The Jewish Synagogue that we spent over an hour locating. It was closed when we got there. It may or may not be the second-largest in Europe, depending on how reliable you deem hippies to be.

The less famous backside of Parliament.

There is a memorial to Jews killed in the war that is located right down from Parliament, along the river. The soldiers lined them up along the banks, arbitrarily asked them to remove their shoes, and shot them. The bodies fell into the river and many, many years later cast iron shoes were placed along the bank to remember the tragedy.
So in English it says, "keep the window closed and burn to death because we don't care enough about you to run the air conditioner regularly and you can't open the window to thwart that purpose." Also, what does this picture mean? I assume that whatever this means is allowed. There is no cross through it. It can't mean "throwing bottles allowed" because you can't open the widow. Maybe "you will see floating bottles." Like magic.
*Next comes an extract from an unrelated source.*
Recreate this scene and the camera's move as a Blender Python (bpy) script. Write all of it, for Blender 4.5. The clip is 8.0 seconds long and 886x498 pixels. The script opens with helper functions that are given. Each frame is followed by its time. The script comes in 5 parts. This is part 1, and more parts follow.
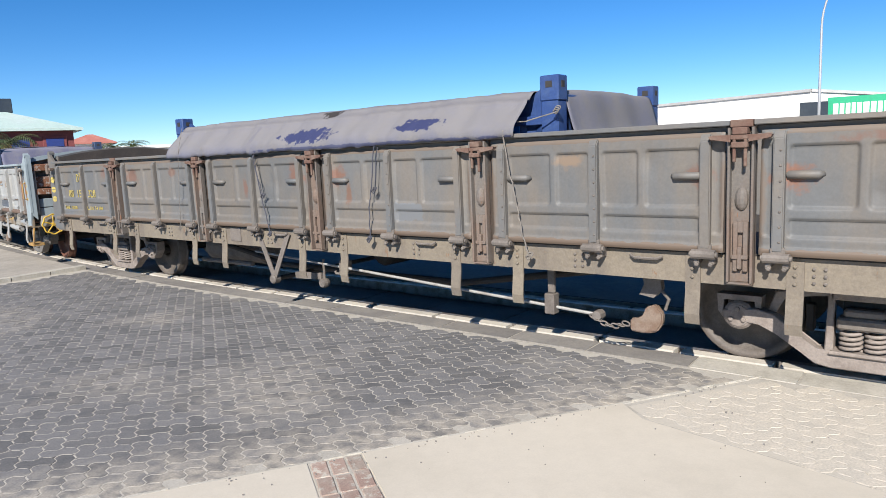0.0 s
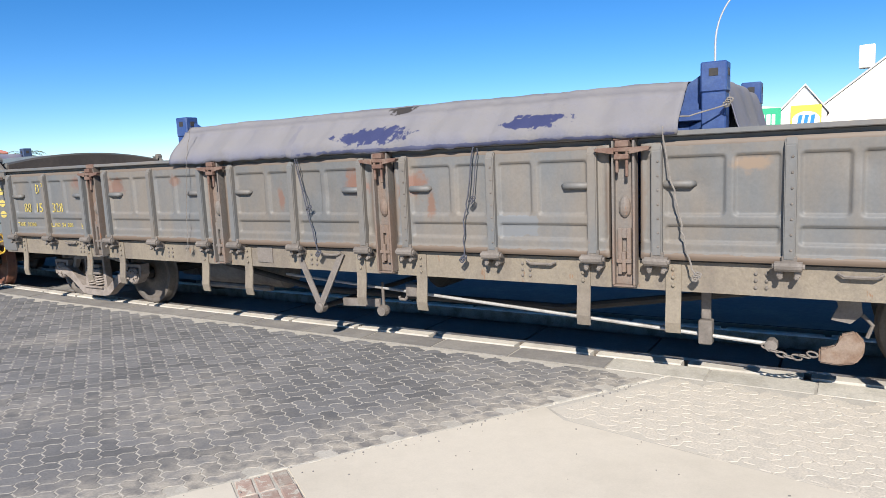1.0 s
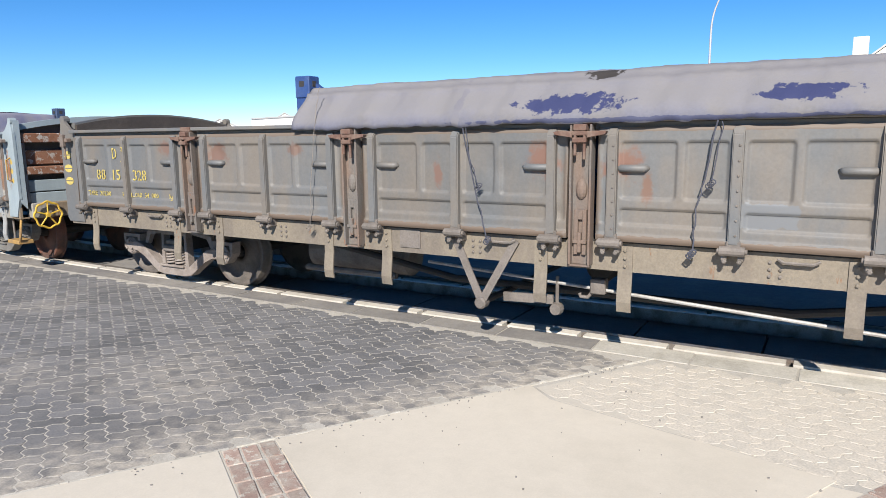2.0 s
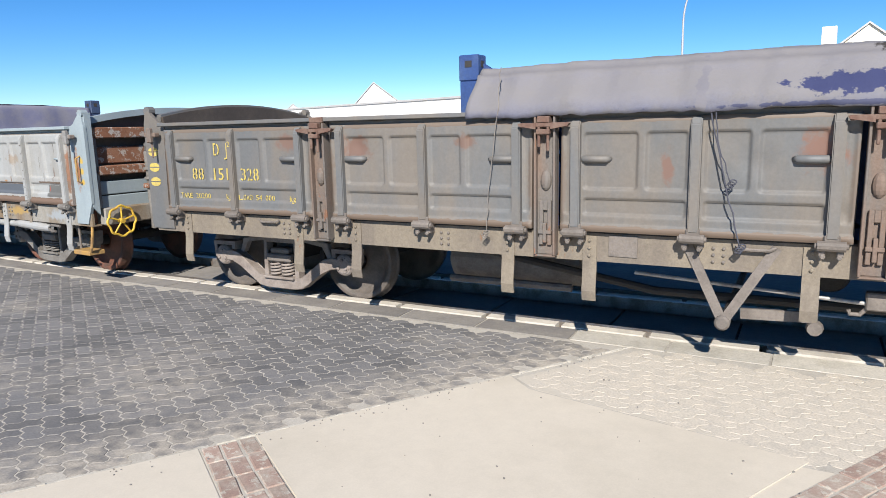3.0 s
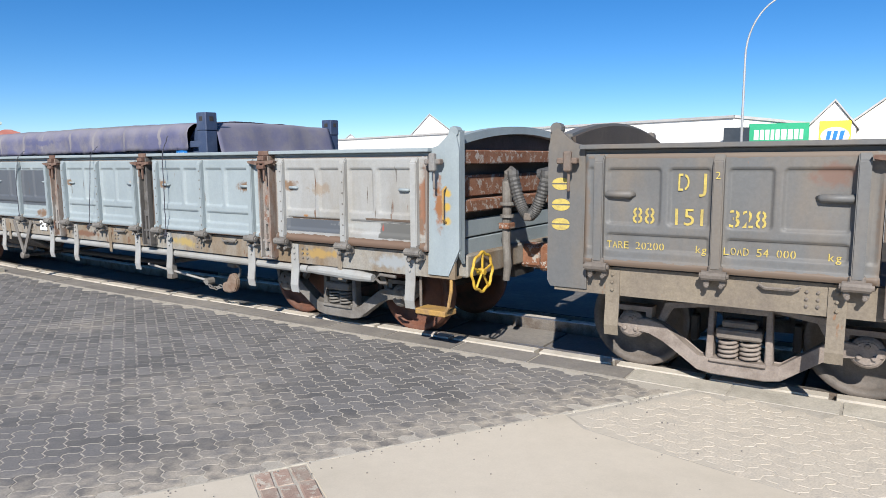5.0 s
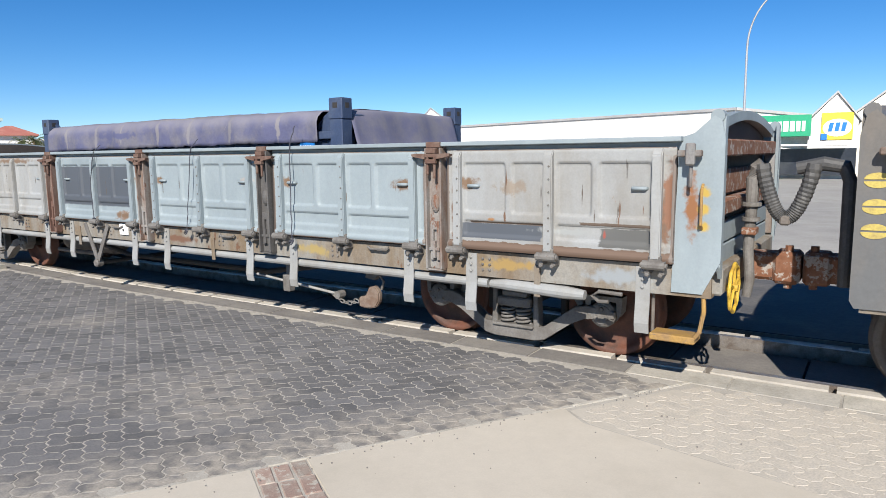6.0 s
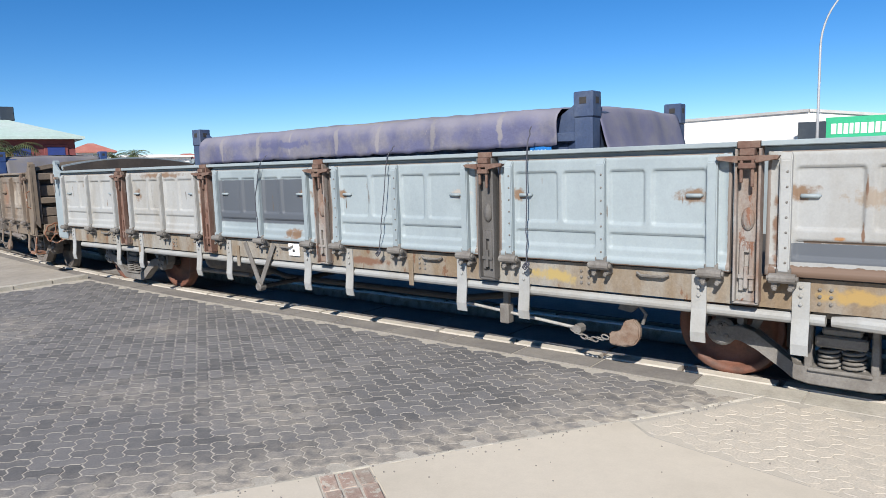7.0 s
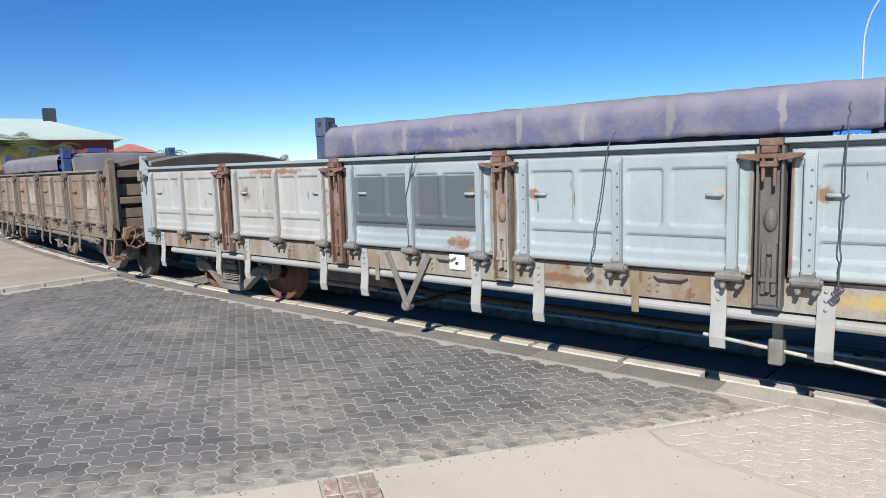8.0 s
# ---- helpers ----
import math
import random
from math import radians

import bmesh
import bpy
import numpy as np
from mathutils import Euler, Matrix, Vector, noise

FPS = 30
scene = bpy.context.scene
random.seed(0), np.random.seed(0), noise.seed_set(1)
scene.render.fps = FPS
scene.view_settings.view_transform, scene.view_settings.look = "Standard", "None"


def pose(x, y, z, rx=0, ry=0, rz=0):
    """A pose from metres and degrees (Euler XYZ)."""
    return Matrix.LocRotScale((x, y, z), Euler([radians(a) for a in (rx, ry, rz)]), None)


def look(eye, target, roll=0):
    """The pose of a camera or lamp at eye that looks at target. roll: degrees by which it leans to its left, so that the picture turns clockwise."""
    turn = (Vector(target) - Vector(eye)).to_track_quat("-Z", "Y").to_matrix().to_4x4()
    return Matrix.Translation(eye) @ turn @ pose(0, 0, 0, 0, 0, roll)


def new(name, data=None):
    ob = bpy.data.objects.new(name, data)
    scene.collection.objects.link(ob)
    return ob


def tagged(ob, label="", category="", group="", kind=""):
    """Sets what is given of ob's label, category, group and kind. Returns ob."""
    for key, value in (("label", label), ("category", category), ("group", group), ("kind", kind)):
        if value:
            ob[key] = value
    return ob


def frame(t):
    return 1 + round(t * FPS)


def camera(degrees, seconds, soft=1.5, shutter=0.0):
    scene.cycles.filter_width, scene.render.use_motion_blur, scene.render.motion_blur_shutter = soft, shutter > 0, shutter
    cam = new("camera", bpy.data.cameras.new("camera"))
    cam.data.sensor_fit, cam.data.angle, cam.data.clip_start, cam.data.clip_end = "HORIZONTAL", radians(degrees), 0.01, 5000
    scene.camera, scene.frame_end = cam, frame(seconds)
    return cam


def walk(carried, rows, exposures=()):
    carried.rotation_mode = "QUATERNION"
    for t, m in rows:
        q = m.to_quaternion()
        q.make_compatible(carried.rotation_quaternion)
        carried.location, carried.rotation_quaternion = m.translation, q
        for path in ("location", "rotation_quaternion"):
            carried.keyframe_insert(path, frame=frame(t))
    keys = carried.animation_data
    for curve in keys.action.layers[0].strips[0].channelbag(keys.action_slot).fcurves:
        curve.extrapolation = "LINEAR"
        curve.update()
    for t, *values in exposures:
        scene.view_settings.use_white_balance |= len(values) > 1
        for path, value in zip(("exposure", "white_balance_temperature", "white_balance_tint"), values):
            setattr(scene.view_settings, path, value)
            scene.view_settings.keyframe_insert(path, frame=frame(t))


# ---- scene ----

This was taken outside our hostel. We are convinced that they shoot all sorts of action movies here -- All of the ones where they jump balconies and scream in foreign languages.

We also tracked down the statue that could either be Peter Pan or a Little Princess. Everyone disagrees.

Our hostel had a big cat theme. We had respect of neighbours. Our neighbours did not respect us. They were crunching bottles for recycling at 3 a.m. Was that necessary that early?

So when you break a train window you get a snowflake explosion. Just so you know. Hope you brought your own hammer though, as they are definitely not supplied.